_TO DO_
Each line containing the word "part" must be collected.

_INFORMATION SUPPLIED_

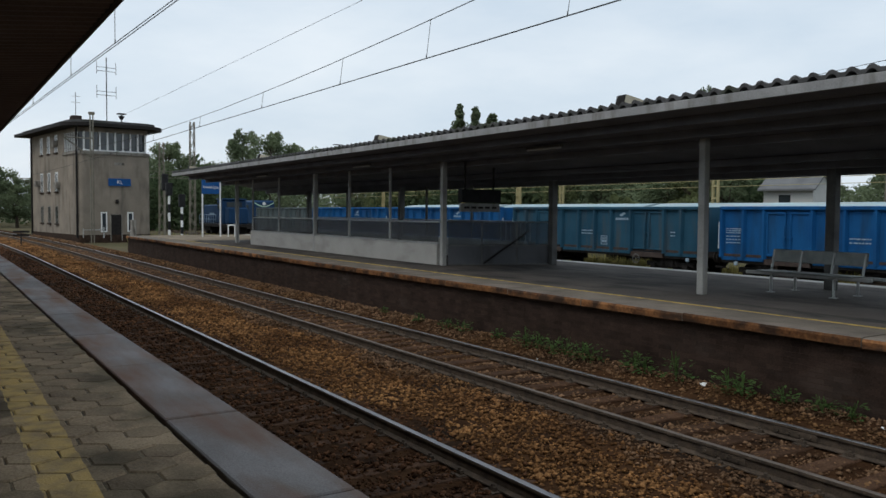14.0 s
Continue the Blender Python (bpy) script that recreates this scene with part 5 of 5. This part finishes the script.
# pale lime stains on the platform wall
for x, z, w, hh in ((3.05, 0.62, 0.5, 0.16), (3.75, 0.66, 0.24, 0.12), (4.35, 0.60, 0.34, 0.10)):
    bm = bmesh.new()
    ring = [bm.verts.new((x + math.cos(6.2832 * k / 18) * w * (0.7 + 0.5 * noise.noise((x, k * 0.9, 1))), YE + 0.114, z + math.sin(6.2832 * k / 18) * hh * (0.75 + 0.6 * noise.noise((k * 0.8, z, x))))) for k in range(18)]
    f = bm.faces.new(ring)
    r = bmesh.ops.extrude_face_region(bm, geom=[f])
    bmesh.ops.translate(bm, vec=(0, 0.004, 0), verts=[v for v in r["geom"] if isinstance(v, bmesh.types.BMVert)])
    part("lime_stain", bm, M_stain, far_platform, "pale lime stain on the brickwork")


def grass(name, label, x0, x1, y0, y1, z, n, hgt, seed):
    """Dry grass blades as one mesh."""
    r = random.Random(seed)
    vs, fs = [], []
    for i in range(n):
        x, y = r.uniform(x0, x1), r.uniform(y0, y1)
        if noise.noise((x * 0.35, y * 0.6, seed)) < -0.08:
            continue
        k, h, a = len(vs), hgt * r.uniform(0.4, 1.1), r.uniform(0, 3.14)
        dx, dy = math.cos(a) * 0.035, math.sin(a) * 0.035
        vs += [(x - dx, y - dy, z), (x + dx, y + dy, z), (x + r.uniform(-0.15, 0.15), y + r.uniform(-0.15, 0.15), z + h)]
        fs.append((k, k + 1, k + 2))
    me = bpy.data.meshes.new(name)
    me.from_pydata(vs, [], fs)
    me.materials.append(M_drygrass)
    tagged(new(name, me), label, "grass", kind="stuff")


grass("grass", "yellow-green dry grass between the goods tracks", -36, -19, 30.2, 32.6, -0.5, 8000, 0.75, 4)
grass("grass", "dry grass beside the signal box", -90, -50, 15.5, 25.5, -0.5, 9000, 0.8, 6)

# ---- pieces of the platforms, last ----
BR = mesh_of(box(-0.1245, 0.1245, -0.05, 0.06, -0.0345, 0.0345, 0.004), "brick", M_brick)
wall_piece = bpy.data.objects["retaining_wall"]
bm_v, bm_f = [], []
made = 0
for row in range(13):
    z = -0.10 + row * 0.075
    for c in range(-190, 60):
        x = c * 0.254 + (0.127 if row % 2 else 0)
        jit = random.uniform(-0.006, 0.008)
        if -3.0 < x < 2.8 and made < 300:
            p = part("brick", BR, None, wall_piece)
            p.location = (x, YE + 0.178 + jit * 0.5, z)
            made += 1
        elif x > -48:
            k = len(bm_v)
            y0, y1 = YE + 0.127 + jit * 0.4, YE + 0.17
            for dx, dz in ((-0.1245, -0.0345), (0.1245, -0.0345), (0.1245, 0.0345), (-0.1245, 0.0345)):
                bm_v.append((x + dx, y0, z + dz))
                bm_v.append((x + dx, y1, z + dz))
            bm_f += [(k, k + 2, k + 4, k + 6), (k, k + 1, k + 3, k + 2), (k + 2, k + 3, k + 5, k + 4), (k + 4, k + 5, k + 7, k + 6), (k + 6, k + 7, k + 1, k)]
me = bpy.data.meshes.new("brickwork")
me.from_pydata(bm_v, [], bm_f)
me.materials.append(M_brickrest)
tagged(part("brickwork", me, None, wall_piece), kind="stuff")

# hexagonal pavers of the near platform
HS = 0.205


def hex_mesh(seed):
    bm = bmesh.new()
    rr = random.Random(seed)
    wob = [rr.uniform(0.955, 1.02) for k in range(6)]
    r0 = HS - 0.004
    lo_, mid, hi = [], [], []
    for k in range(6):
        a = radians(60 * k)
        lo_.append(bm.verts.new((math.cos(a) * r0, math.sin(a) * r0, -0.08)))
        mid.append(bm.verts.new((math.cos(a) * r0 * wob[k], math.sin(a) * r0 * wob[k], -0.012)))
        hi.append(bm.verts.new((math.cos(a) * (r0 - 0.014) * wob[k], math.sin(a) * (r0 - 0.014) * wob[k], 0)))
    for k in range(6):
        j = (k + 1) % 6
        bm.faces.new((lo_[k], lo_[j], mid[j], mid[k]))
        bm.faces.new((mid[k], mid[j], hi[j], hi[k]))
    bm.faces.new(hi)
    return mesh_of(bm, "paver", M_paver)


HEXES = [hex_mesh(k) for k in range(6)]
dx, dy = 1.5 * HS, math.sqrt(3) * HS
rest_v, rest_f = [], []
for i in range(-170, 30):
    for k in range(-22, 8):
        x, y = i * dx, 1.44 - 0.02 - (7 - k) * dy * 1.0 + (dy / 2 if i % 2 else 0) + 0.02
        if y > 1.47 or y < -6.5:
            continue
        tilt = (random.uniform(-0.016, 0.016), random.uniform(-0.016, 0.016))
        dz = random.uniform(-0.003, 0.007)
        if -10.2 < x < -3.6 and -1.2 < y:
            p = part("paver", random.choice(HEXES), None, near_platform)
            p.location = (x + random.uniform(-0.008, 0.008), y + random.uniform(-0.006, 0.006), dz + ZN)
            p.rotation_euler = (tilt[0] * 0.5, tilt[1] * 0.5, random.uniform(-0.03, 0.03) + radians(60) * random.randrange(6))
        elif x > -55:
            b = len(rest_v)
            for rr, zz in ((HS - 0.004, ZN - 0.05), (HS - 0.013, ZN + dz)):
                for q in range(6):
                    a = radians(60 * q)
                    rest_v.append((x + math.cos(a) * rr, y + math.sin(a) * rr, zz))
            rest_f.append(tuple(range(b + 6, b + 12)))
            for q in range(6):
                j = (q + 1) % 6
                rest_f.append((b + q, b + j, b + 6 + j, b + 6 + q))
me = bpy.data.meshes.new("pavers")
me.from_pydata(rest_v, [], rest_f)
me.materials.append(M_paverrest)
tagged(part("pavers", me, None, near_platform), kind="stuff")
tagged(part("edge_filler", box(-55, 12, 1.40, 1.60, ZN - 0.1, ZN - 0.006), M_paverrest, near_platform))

_THE ANSWER_
Continue the Blender Python (bpy) script that recreates this scene with part 5 of 5. This part finishes the script.
    part("lime_stain", bm, M_stain, far_platform, "pale lime stain on the brickwork")
            p = part("brick", BR, None, wall_piece)
tagged(part("brickwork", me, None, wall_piece), kind="stuff")
            p = part("paver", random.choice(HEXES), None, near_platform)
tagged(part("pavers", me, None, near_platform), kind="stuff")
tagged(part("edge_filler", box(-55, 12, 1.40, 1.60, ZN - 0.1, ZN - 0.006), M_paverrest, near_platform))